### TO BE DONE
Scan the material below for the string "seconds", and copy every line where it shows up.

### SOURCE EXCERPT

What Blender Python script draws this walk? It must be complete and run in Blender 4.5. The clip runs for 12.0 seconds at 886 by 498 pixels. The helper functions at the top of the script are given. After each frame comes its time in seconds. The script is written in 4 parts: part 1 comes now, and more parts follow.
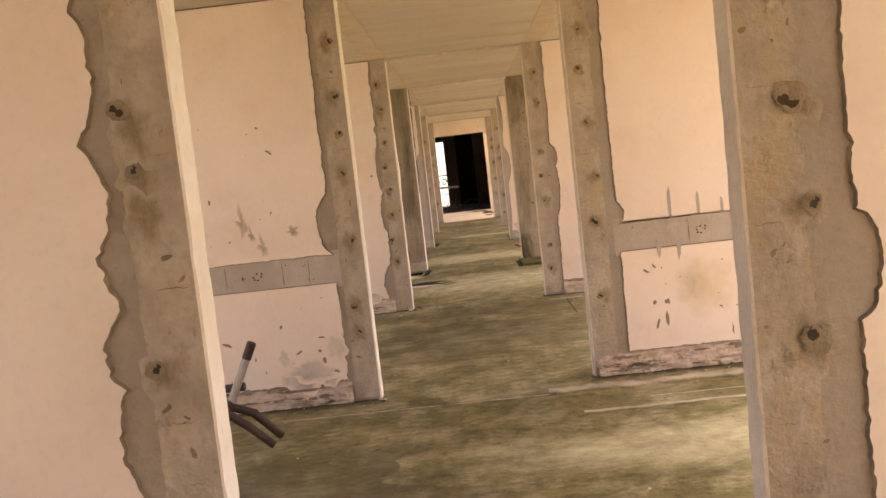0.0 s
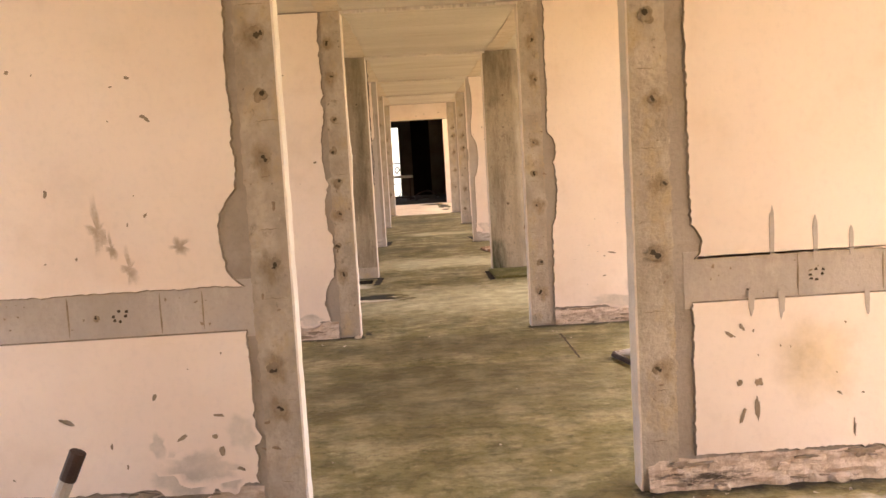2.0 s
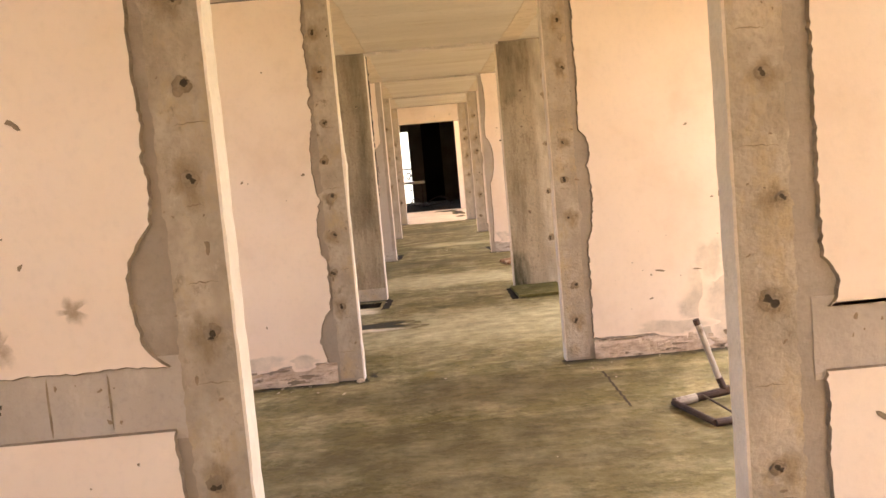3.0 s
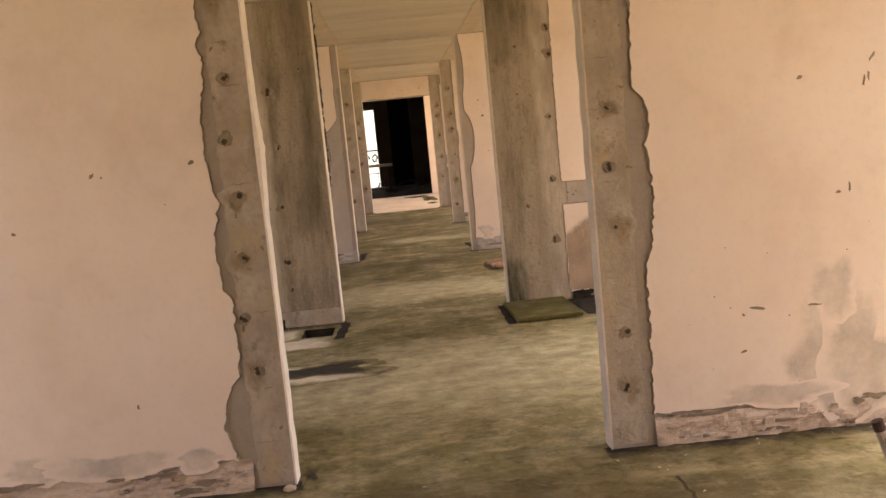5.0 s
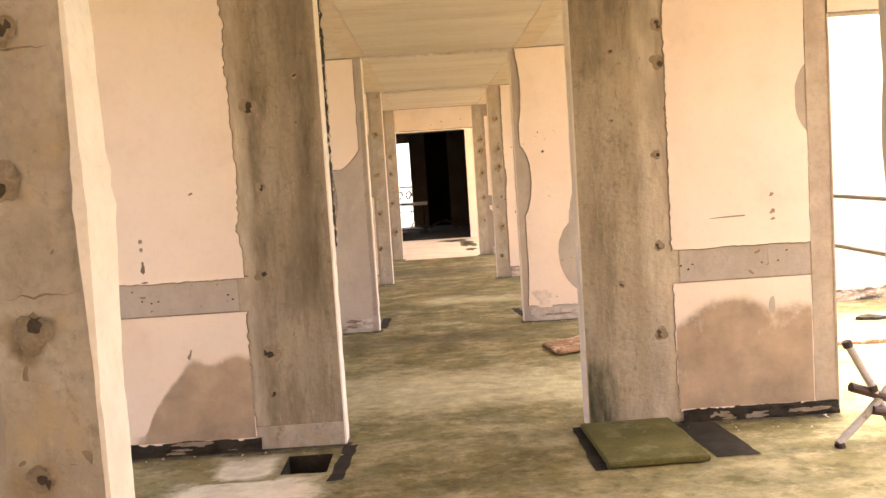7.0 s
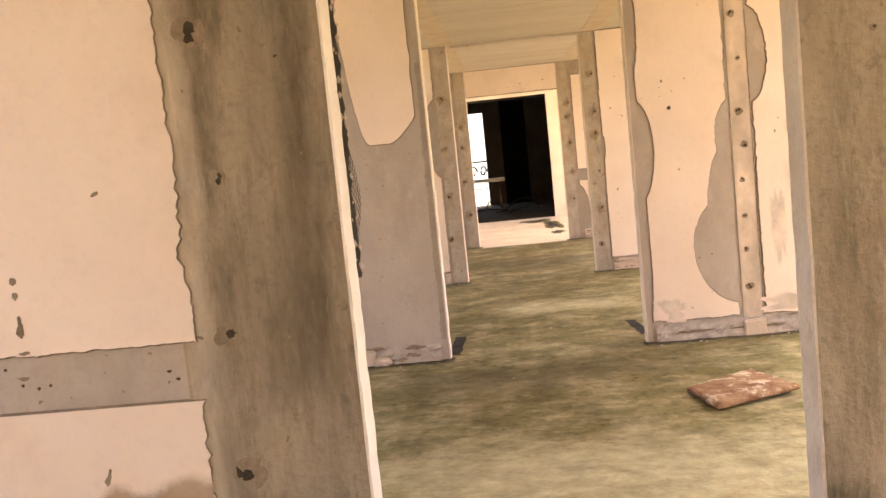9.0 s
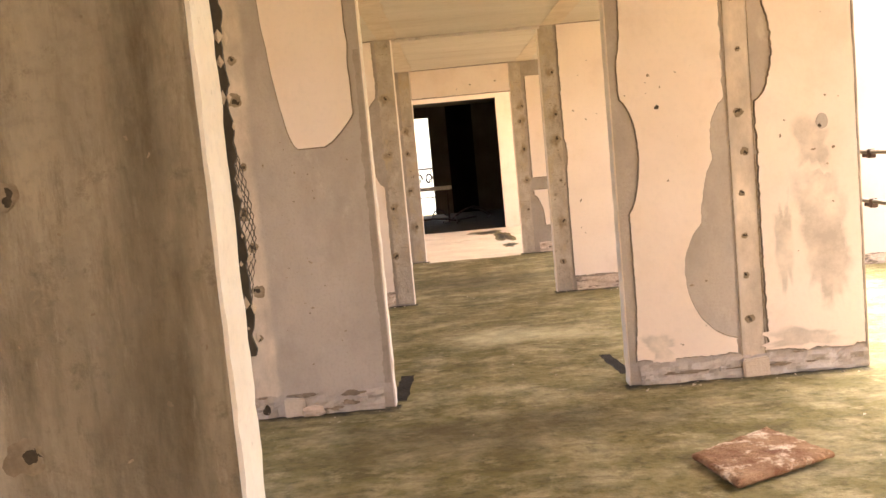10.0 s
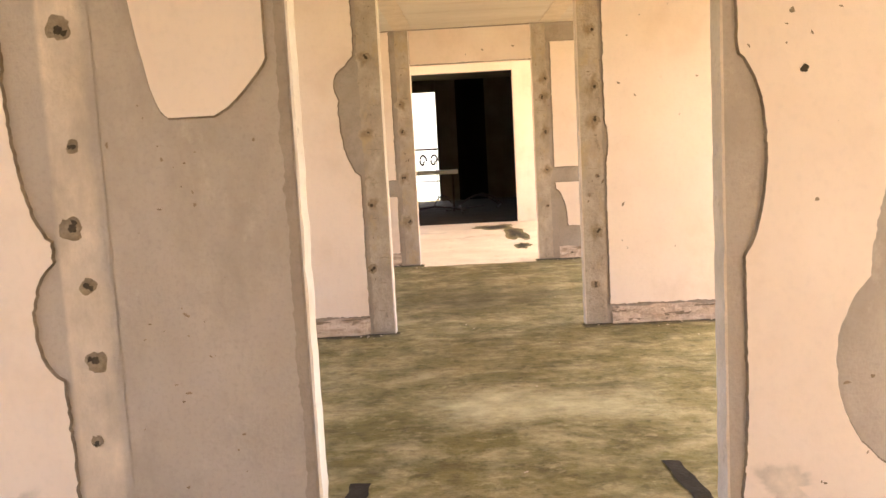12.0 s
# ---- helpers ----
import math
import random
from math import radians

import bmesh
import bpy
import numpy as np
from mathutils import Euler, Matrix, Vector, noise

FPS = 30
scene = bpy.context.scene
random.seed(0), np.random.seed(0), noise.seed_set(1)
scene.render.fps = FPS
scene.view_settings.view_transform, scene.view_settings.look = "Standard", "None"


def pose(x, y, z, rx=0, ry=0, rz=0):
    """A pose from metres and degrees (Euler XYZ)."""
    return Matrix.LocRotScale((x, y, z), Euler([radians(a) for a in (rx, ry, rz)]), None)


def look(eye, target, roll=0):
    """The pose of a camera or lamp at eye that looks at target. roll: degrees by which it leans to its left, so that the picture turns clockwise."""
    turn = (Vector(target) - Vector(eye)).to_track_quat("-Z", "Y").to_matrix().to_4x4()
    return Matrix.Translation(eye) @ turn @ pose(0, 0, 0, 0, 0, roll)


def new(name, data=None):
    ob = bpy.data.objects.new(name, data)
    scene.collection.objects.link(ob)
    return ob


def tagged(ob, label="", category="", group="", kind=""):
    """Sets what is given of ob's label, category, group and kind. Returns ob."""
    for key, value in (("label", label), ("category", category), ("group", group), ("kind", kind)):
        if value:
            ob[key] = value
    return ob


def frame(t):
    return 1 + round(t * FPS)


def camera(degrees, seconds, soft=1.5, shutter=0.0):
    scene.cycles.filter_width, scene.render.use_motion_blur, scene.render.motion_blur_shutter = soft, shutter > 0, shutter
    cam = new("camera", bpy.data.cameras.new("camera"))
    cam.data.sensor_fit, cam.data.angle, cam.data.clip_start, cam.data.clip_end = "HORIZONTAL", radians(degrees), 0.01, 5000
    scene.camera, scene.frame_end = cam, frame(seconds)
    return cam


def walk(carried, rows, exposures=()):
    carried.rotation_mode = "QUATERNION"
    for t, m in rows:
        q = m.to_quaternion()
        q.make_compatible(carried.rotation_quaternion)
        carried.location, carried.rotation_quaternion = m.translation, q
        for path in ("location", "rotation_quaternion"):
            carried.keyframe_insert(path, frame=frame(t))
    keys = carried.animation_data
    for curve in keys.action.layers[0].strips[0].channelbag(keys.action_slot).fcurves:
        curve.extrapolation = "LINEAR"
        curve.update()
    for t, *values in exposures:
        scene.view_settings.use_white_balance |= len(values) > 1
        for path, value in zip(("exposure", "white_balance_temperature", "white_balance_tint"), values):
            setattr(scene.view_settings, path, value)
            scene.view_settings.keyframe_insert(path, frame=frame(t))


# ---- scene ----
cam = camera(50.7, 12.0)
EXPOSURES = ((0, 3.13, 6300, 9), (1.0, 3.47, 6300, 8), (1.5, 3.35, 6300, 11), (2.5, 3.56, 6300, 9), (4.3, 2.84, 6400, 10), (4.5, 2.59, 6400, 10), (5.0, 2.8, 6400, 9), (5.5, 3.25, 6400, 9), (6, 3.32, 6400, 8), (6.5, 3.72, 6200, 8), (7, 3.65, 6200, 7), (7.5, 3.01, 6400, 9), (9.5, 3.64, 6300, 8), (10, 3.52, 6300, 8), (10.5, 3.27, 6300, 9), (11, 2.92, 6400, 9), (11.5, 2.92, 6400, 9), (12, 3.63, 6200, 6))
PATH = [
    (0, (-0.008, -0.472, 1.443), (-0.076, 1.519, 1.269), -6.4),
    (0.5, (-0.126, 0.113, 1.465), (-0.251, 2.104, 1.323), -3.6),
    (1, (-0.162, 0.551, 1.463), (-0.148, 2.534, 1.199), -4.8),
    (1.5, (-0.143, 1.096, 1.482), (-0.201, 3.083, 1.263), -4.3),
    (2, (-0.186, 1.704, 1.46), (-0.14, 3.693, 1.252), -3.3),
    (2.5, (-0.189, 2.302, 1.465), (-0.137, 4.294, 1.291), -5.2),
    (2.7, (-0.167, 2.555, 1.47), (-0.151, 4.546, 1.288), -5.2),
    (4.3, (-0.119, 4.428, 1.479), (-0.092, 6.416, 1.26), -4.6),
    (4.5, (-0.133, 4.698, 1.456), (-0.052, 6.686, 1.256), -3.8),
    (5, (-0.133, 5.258, 1.449), (-0.058, 7.242, 1.204), -5.5),
    (5.5, (-0.116, 5.882, 1.486), (-0.15, 7.866, 1.237), -6.3),
    (6, (-0.172, 6.478, 1.494), (-0.137, 8.458, 1.21), -6.1),
    (6.5, (-0.107, 7.073, 1.487), (-0.053, 9.064, 1.3), -7.3),
    (7, (-0.132, 7.647, 1.482), (-0.121, 9.64, 1.318), -3.7),
    (7.5, (-0.157, 8.223, 1.481), (-0.16, 10.214, 1.294), -4.4),
    (7.7, (-0.147, 8.481, 1.468), (-0.241, 10.471, 1.291), -5.6),
    (9.3, (-0.247, 10.355, 1.472), (-0.42, 12.337, 1.263), -5.3),
    (9.5, (-0.275, 10.587, 1.45), (-0.413, 12.574, 1.267), -3.4),
    (10, (-0.282, 11.123, 1.466), (-0.316, 13.112, 1.263), -5.3),
    (10.5, (-0.214, 11.684, 1.497), (-0.337, 13.668, 1.273), -5.2),
    (11, (-0.199, 12.307, 1.477), (-0.082, 14.29, 1.246), -4.4),
    (11.5, (-0.165, 12.924, 1.447), (-0.078, 14.91, 1.224), -6.7),
    (12, (-0.19, 13.46, 1.471), (-0.245, 15.444, 1.224), -3.1),
]
walk(cam, [(t, look(eye, target, roll)) for t, eye, target, roll in PATH], EXPOSURES)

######

### TASK OUTPUT
What Blender Python script draws this walk? It must be complete and run in Blender 4.5. The clip runs for 12.0 seconds at 886 by 498 pixels. The helper functions at the top of the script are given. After each frame comes its time in seconds. The script is written in 4 parts: part 1 comes now, and more parts follow.
def camera(degrees, seconds, soft=1.5, shutter=0.0):
    scene.camera, scene.frame_end = cam, frame(seconds)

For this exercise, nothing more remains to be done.